The alleged plot called for Grasso to be killed by a remotely detonated bomb in Monreale, Sicily, where he frequently visited family, the Senate president said.

Grasso recounted that a nearby bank’s alarm system interfered with the bomb’s timer and so the assassination attempt was abandoned.

“There was the danger that the bomb would explode when it shouldn’t have,” Grasso said. “Then, in January (1993), Riina was captured, and that’s why I’m here today to recount you this.”

Riina was serving 26 life sentences when he died.
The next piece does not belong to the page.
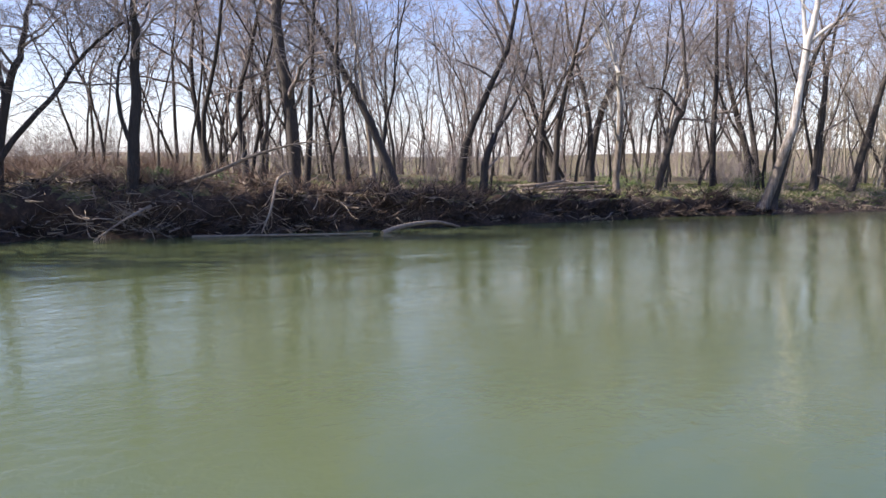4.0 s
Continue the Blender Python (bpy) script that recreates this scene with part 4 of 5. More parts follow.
# green bushes and turf along the lip
for i, (x, y, wide, tall, n) in enumerate(((37.6, -8.9, 2.2, 2.9, 6000), (36.0, -9.2, 1.3, 1.6, 2400), (31.6, -11.0, 2.1, 2.4, 5500), (33.4, -11.8, 1.8, 2.1, 3600), (40.5, -9.0, 1.5, 1.9, 2400), (62, -9.2, 1.8, 2.0, 1200), (55, -9.3, 1.4, 1.4, 900), (33.5, -48.5, 2.4, 4.2, 3600), (31.5, -46.5, 2.2, 3.0, 2200))):
    shrub(x, y, wide, tall, 540 + i, M_EVERGREEN if y < -10.9 else M_LEAFGREEN, "leafy green evergreen bush on the bank", n, 0.14 if y < -40 else 0.055 if x < 50 else 0.08)
rng_n = np.random.default_rng(8)
GREEN = [tuft(120 + i, 16, 0.26, 0.17, 0.008) for i in range(5)]


def turf_spots(n, seed):
    """Places on the leaning turf of the tip, thickest at its edge."""
    g = np.random.default_rng(seed)
    x, y = g.uniform(22.5, 28, n * 6), g.uniform(-14.6, -9.4, n * 6)
    e, top, drop = lip_field(x, y)[:3]
    keep = (e > 0.03) & (e < 2.6 * g.random(n * 6) ** 0.7) & (drop > 0.3) & (y > -13.0 + 0.4 * wave(x, y, 2.1, 5)) & (wave(x, y, 1.3, 2) + g.normal(0, 0.3, n * 6) > -0.15)
    x, y = x[keep][:n], y[keep][:n]
    ox, oy = lean_out(x, y)
    return np.column_stack([x + ox, y + oy, land(x, y)])


p = np.vstack([turf_spots(1150, 31), lands(1900, rng_n, 30.5, 48, -11.5, -6.5, 0.9, 2.3), lands(500, rng_n, 26.0, 31, -12.5, -9.6, 2.4, 4.2)])
strew("turf", GREEN, rows(rng_n, p, (0.8, 1.7), (0.4, 1.7), 0.6), M_GRASS, "bright green grass on the eroded lip", "grass")
DRY = [tuft(140 + i, 10, 0.2, 0.24, 0.007) for i in range(5)]
p = np.vstack([lands(9500, rng_n, 20, 40, -42, -12.5, 1.0, 9), lands(3500, rng_n, 24, 70, -70, -14, 8, 40), lands(1500, rng_n, 24, 40, -14, -8, 1.4, 5), turf_spots(900, 32)])
strew("field_grass", DRY, rows(rng_n, p, (0.5, 1.2), (0.4, 1.4), 0.5), M_FIELD, "flattened dry tan grass covering the field", "grass")
p = lands(1100, rng_n, 20, 34, -42, -12.5, 0.1, 5.5)
strew("bank_litter", [stick_heap(160 + i, 7, 0.35, 0.011) for i in range(5)], rows(rng_n, p, (0.4, 0.9), (0.3, 0.9), 0.3), M_BRUSH, "brown twigs and leaf litter on the muddy slope", "litter")
p = np.vstack([lands(40, rng_n, 19, 26, -12.5, -7.5, 0.1, 1.8), lands(90, rng_n, 19, 24, -17, -9, 0.1, 2.8)])
strew("bank_driftwood", [stick_heap(170 + i, 7, 0.3, 0.02) for i in range(5)], rows(rng_n, p, (0.18, 0.5), (0.5, 1.6), 0.9), M_STICK, "small grey driftwood strewn on the mud", "driftwood")
p = np.vstack([lands(150, rng_n, 28.5, 34.5, -10.5, -6.5, 0.0, 0.85), lands(90, rng_n, 35, 44, -9, -6, 0.0, 0.9), lands(70, rng_n, 44, 110, -12, -5, 0.0, 1.2)])
strew("flood_debris", [stick_heap(180 + i, 12, 0.3, 0.022) for i in range(5)], rows(rng_n, p, (0.3, 0.75), (0.8, 2.4), 1.1), M_ROOT, "dark tangled roots and flood debris under the lip", "debris")
p = np.vstack([lands(900, rng_n, 18.5, 27, -18, -7.5, 0.15, 3.2, lambda x, y: (lip_field(x, y)[0] < -0.1) & ((lip_field(x, y)[2] > 0.45) | (y < -15))), lands(900, rng_n, 20, 32, -42, -16, 0.1, 6)])
strew("leaf_litter", [leaf_clump(190 + i, 46, 0.5, 0.07, 0.045) for i in range(5)], rows(rng_n, p, (0.6, 1.3), (0.4, 1.2), 0.25), M_LITTER, "brown dead leaves littering the muddy slope", "leaf litter")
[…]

He was convicted of some 100 murders, many of them masterminded by him to eliminate rival Mafia bosses, according to prosecutors.

Before his 1993 capture, he also targeted police investigators, prosecutors and others who were cracking down on the Sicilian crime syndicate.

His widow, Antonina Bagarella, arrived Saturday in Parma, a city in northern Italy, where an autopsy was performed on her late husband. Other family members came to the morgue for the autopsy required for prison inmates. Daughter Maria Concetta shooed away journalists who tried to speak with her.

The Roman Catholic archbishop of the diocese that includes Riina’s Sicilian hometown of Corleone has ruled out a church funeral Mass for the late crime kingpin, calling him a “public sinner.” However, he left open the possibility for a private prayer service in the Corleone cemetery.

A sister of slain prosecutor Falcone hailed the decision to prohibit a public funeral service. Maria Falcone told reporters at an event in Milan Saturday that along with a trail of bloodshed, Riina “leaves so many secrets he didn’t want to reveal.”

“I don’t rejoice over Toto Riina’s death, but I don’t forgive him,” the Italian news agency ANSA quoted Falcone as saying, “because he never asked to be forgiven.”